JAMES is mature. JAMES 2.3.x is a stable code base well tested live on
the internet. for it's major use cases, i works well and any changes
made (no matter how well tested and reviewed) risk shipping a version
worse than it's predecessor. it is also progressively harder to add
new features: all the necessary ones which can be safely and easily
implemented have been added already. so each new release carries both
higher risks and reduced gains. release paralysis is an inevitable

JAMES fell into the trap: this technical issue became a social one and
poisoned the atmosphere. i'd like to ask everyone to step back from
the brink and leave the past behind.

automated tests are necessary but not sufficient for mature products.
they also need proving in real life. it is insufficient for developers
alone to prove code bases: users also need to prove a release before
the PMC can be confident that new stable releases are worthy. this
means delivering artifacts for users to test.

so, the techinical issue highlighted is a release process issue. JAMES
needs to acknowledge and document that stable server versions will
require an extended release process. other projects with stable code
bases have adopted the following system with success.

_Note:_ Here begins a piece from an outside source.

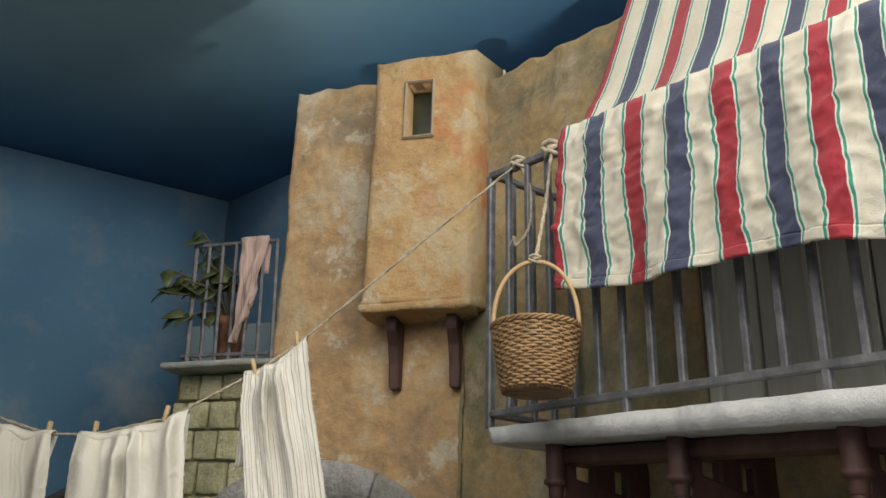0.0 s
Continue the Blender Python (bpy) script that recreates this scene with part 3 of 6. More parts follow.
def H(u, out, z):
    """Along the far house's front, from its near end."""
    q, e = 0.075 + 0.135 * u, -0.125 - 0.085 * u
    return Q(q, e, z) + Vector((-0.53, -0.85, 0)) * out


def relief(name, u0, u1, za0, za1, zb0, zb1, out, deep, material, parent):
    bm = bmesh.new()
    f = [bm.verts.new(H(u, o, z)) for o in (out, -deep) for u, z in ((u0, za0), (u1, zb0), (u1, zb1), (u0, za1))]
    for ids in ((0, 1, 2, 3), (7, 6, 5, 4), (0, 4, 5, 1), (1, 5, 6, 2), (2, 6, 7, 3), (3, 7, 4, 0)):
        bm.faces.new([f[i] for i in ids])
    return part(name, bm, material, parent, smooth=False)


relief("wall", 0, 1, -0.1, 0.73, 0.1, 0.575, 0.0, 0.01, FAR_WALL, house)
relief("eave", -0.05, 1.05, 0.722, 0.738, 0.570, 0.582, 0.012, 0.0, FAR_ROOF, house)
far_window = relief("window", 0.36, 0.72, 0.40, 0.625, 0.405, 0.560, 0.002, 0.0, mat("far_blue_pane", [(0.14, 0.16, 0.165), (0.24, 0.26, 0.265)], 20, 0.5, 0.1, 60), house)
for u0, u1, a0, a1, b0, b1 in ((0.34, 0.40, 0.395, 0.64, 0.396, 0.63), (0.68, 0.74, 0.40, 0.575, 0.40, 0.567), (0.52, 0.56, 0.40, 0.60, 0.40, 0.592), (0.34, 0.74, 0.628, 0.640, 0.562, 0.572),
                               (0.34, 0.74, 0.515, 0.522, 0.49, 0.496)):
    relief("frame", u0, u1, a0, a1, b0, b1, 0.004, 0.0, FAR_FRAME, far_window)
FAR_IRON = mat("far_grey_iron", [(0.13, 0.14, 0.14), (0.20, 0.21, 0.21)], 40, 0.9, 0.1, 90)
relief("balcony_floor", 0.25, 0.95, 0.372, 0.385, 0.352, 0.362, 0.022, 0.0, FAR_IRON, house)
rail = relief("balcony_rail", 0.28, 0.93, 0.448, 0.453, 0.428, 0.432, 0.021, -0.018, FAR_IRON, house)
for i in range(9):
    u = 0.30 + 0.075 * i
    relief("baluster", u, u + 0.012, 0.376, 0.452 - 0.02 * i / 8, 0.376, 0.452 - 0.02 * i / 8, 0.021, -0.018, FAR_IRON, rail)
relief("shutter", 0.06, 0.16, 0.53, 0.66, 0.53, 0.655, 0.006, 0.0, mat("far_rust_shutter", [(0.15, 0.07, 0.03), (0.22, 0.11, 0.05)], 30, 0.9, 0.2, 90), house)
for i in range(26):
    u, z = random.uniform(0.76, 0.97), random.uniform(0.38, 0.53)
    relief("stone", u, u + 0.05, z, z + 0.009, z, z + 0.009, 0.002, 0.0, FAR_FRAME, house)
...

rather than requiring that an artifact is fully proved before the
release is cut, they allow a proving process. they start by releasing
milestones which target advanced users who really need to
functionality and are willing to accept the risks. once the milestones
seem to work well, they cut a numbered version: james-6.11.34, say.
this version starts as a candidate. to be released, it must graduate
by passing a set of quality elections: beta then alpha then fc. if it
fails, then it's faults are addressed and then the process starts
again with a new cut with a new number.

by adopting this process for new releases of JAMES server, all
released artifacts would be proved before their final release

it is clear to me that requiring a priori that new server releases be
fully proved before shipping any code to users will ensure that no
more JAMES releases will be cut from any code base (stable or
unstable). any PMC member not running x.y live on the internet would
be duty bound to -1 any x.y release.

i can happily live without any more JAMES server releases. the plan to
release JAMES as a series of loosely coupled embeddable libraries
works very well for me. but from a community perspective, being able
to work together to create new JAMES server releases would be healthy.
perhaps we should set history aside and just adopt a release process
which other projects have found solves the proving issue.